** begin DATA ROWS **

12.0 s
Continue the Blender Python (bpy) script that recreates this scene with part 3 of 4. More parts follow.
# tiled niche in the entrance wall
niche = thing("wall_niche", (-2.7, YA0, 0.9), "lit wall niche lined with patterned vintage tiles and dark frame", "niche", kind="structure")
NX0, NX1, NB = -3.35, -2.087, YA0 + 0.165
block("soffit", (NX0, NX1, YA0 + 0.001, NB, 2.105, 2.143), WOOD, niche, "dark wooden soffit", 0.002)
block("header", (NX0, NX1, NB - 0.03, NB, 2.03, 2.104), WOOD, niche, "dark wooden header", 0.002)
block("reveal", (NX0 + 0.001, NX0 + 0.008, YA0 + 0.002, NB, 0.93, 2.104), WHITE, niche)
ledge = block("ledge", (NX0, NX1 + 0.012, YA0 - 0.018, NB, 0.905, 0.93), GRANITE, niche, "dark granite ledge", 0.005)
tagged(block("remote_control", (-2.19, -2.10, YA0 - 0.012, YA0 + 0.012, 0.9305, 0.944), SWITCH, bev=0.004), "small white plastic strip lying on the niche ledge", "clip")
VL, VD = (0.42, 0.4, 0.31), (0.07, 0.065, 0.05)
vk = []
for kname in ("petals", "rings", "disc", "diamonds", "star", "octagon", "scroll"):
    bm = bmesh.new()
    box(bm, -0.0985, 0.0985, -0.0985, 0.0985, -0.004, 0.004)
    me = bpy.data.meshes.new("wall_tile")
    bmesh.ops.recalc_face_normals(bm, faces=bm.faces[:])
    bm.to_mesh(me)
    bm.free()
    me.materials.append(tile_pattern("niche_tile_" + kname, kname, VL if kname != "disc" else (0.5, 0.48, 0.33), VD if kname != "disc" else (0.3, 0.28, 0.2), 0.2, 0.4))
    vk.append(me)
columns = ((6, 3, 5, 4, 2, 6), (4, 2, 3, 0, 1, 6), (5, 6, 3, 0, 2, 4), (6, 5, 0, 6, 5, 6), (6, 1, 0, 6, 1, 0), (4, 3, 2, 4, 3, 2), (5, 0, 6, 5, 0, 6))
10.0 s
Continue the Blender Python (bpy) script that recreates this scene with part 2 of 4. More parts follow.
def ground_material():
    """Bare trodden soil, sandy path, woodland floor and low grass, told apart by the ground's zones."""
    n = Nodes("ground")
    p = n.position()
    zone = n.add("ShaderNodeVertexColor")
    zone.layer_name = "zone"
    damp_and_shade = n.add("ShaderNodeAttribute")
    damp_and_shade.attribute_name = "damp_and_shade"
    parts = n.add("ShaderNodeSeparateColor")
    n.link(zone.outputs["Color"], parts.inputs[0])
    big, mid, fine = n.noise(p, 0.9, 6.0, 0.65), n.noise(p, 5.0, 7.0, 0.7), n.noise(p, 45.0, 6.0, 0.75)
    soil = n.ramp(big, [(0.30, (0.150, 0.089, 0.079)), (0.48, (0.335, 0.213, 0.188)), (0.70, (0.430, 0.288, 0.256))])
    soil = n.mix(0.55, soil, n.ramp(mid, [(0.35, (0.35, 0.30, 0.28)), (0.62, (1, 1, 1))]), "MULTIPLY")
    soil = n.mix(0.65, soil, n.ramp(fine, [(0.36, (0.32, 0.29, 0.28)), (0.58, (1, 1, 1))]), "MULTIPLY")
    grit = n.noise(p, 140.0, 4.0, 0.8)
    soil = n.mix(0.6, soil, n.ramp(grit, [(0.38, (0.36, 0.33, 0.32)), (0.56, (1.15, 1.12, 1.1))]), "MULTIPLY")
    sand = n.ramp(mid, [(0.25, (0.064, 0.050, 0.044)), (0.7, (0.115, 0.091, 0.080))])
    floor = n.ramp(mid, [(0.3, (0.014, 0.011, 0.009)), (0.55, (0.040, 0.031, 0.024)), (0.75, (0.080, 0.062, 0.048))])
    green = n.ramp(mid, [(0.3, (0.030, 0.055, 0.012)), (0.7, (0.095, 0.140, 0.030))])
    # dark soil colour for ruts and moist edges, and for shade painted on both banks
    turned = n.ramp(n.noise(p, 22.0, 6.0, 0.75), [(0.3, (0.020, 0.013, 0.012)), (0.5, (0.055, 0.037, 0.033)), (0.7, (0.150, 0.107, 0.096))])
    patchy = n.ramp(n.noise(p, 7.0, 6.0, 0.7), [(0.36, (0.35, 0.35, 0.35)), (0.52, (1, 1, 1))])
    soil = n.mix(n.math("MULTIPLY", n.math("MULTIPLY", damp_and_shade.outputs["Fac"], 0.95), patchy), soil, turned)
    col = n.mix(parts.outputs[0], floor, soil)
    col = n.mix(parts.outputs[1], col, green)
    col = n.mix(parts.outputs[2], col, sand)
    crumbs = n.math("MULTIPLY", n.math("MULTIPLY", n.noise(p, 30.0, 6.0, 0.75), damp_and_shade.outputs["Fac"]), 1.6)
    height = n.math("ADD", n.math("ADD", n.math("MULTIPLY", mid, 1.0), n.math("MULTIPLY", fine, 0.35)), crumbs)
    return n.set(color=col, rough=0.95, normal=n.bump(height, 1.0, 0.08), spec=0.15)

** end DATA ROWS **

▸ **WHAT TO WORK ON**
Quote the data in full, keeping each word unchanged.

▸ **RESULT FOR THIS TASK**
12.0 s
Continue the Blender Python (bpy) script that recreates this scene with part 3 of 4. More parts follow.
# tiled niche in the entrance wall
niche = thing("wall_niche", (-2.7, YA0, 0.9), "lit wall niche lined with patterned vintage tiles and dark frame", "niche", kind="structure")
NX0, NX1, NB = -3.35, -2.087, YA0 + 0.165
block("soffit", (NX0, NX1, YA0 + 0.001, NB, 2.105, 2.143), WOOD, niche, "dark wooden soffit", 0.002)
block("header", (NX0, NX1, NB - 0.03, NB, 2.03, 2.104), WOOD, niche, "dark wooden header", 0.002)
block("reveal", (NX0 + 0.001, NX0 + 0.008, YA0 + 0.002, NB, 0.93, 2.104), WHITE, niche)
ledge = block("ledge", (NX0, NX1 + 0.012, YA0 - 0.018, NB, 0.905, 0.93), GRANITE, niche, "dark granite ledge", 0.005)
tagged(block("remote_control", (-2.19, -2.10, YA0 - 0.012, YA0 + 0.012, 0.9305, 0.944), SWITCH, bev=0.004), "small white plastic strip lying on the niche ledge", "clip")
VL, VD = (0.42, 0.4, 0.31), (0.07, 0.065, 0.05)
vk = []
for kname in ("petals", "rings", "disc", "diamonds", "star", "octagon", "scroll"):
    bm = bmesh.new()
    box(bm, -0.0985, 0.0985, -0.0985, 0.0985, -0.004, 0.004)
    me = bpy.data.meshes.new("wall_tile")
    bmesh.ops.recalc_face_normals(bm, faces=bm.faces[:])
    bm.to_mesh(me)
    bm.free()
    me.materials.append(tile_pattern("niche_tile_" + kname, kname, VL if kname != "disc" else (0.5, 0.48, 0.33), VD if kname != "disc" else (0.3, 0.28, 0.2), 0.2, 0.4))
    vk.append(me)
columns = ((6, 3, 5, 4, 2, 6), (4, 2, 3, 0, 1, 6), (5, 6, 3, 0, 2, 4), (6, 5, 0, 6, 5, 6), (6, 1, 0, 6, 1, 0), (4, 3, 2, 4, 3, 2), (5, 0, 6, 5, 0, 6))
10.0 s
Continue the Blender Python (bpy) script that recreates this scene with part 2 of 4. More parts follow.
def ground_material():
    """Bare trodden soil, sandy path, woodland floor and low grass, told apart by the ground's zones."""
    n = Nodes("ground")
    p = n.position()
    zone = n.add("ShaderNodeVertexColor")
    zone.layer_name = "zone"
    damp_and_shade = n.add("ShaderNodeAttribute")
    damp_and_shade.attribute_name = "damp_and_shade"
    parts = n.add("ShaderNodeSeparateColor")
    n.link(zone.outputs["Color"], parts.inputs[0])
    big, mid, fine = n.noise(p, 0.9, 6.0, 0.65), n.noise(p, 5.0, 7.0, 0.7), n.noise(p, 45.0, 6.0, 0.75)
    soil = n.ramp(big, [(0.30, (0.150, 0.089, 0.079)), (0.48, (0.335, 0.213, 0.188)), (0.70, (0.430, 0.288, 0.256))])
    soil = n.mix(0.55, soil, n.ramp(mid, [(0.35, (0.35, 0.30, 0.28)), (0.62, (1, 1, 1))]), "MULTIPLY")
    soil = n.mix(0.65, soil, n.ramp(fine, [(0.36, (0.32, 0.29, 0.28)), (0.58, (1, 1, 1))]), "MULTIPLY")
    grit = n.noise(p, 140.0, 4.0, 0.8)
    soil = n.mix(0.6, soil, n.ramp(grit, [(0.38, (0.36, 0.33, 0.32)), (0.56, (1.15, 1.12, 1.1))]), "MULTIPLY")
    sand = n.ramp(mid, [(0.25, (0.064, 0.050, 0.044)), (0.7, (0.115, 0.091, 0.080))])
    floor = n.ramp(mid, [(0.3, (0.014, 0.011, 0.009)), (0.55, (0.040, 0.031, 0.024)), (0.75, (0.080, 0.062, 0.048))])
    green = n.ramp(mid, [(0.3, (0.030, 0.055, 0.012)), (0.7, (0.095, 0.140, 0.030))])
    # dark soil colour for ruts and moist edges, and for shade painted on both banks
    turned = n.ramp(n.noise(p, 22.0, 6.0, 0.75), [(0.3, (0.020, 0.013, 0.012)), (0.5, (0.055, 0.037, 0.033)), (0.7, (0.150, 0.107, 0.096))])
    patchy = n.ramp(n.noise(p, 7.0, 6.0, 0.7), [(0.36, (0.35, 0.35, 0.35)), (0.52, (1, 1, 1))])
    soil = n.mix(n.math("MULTIPLY", n.math("MULTIPLY", damp_and_shade.outputs["Fac"], 0.95), patchy), soil, turned)
    col = n.mix(parts.outputs[0], floor, soil)
    col = n.mix(parts.outputs[1], col, green)
    col = n.mix(parts.outputs[2], col, sand)
    crumbs = n.math("MULTIPLY", n.math("MULTIPLY", n.noise(p, 30.0, 6.0, 0.75), damp_and_shade.outputs["Fac"]), 1.6)
    height = n.math("ADD", n.math("ADD", n.math("MULTIPLY", mid, 1.0), n.math("MULTIPLY", fine, 0.35)), crumbs)
    return n.set(color=col, rough=0.95, normal=n.bump(height, 1.0, 0.08), spec=0.15)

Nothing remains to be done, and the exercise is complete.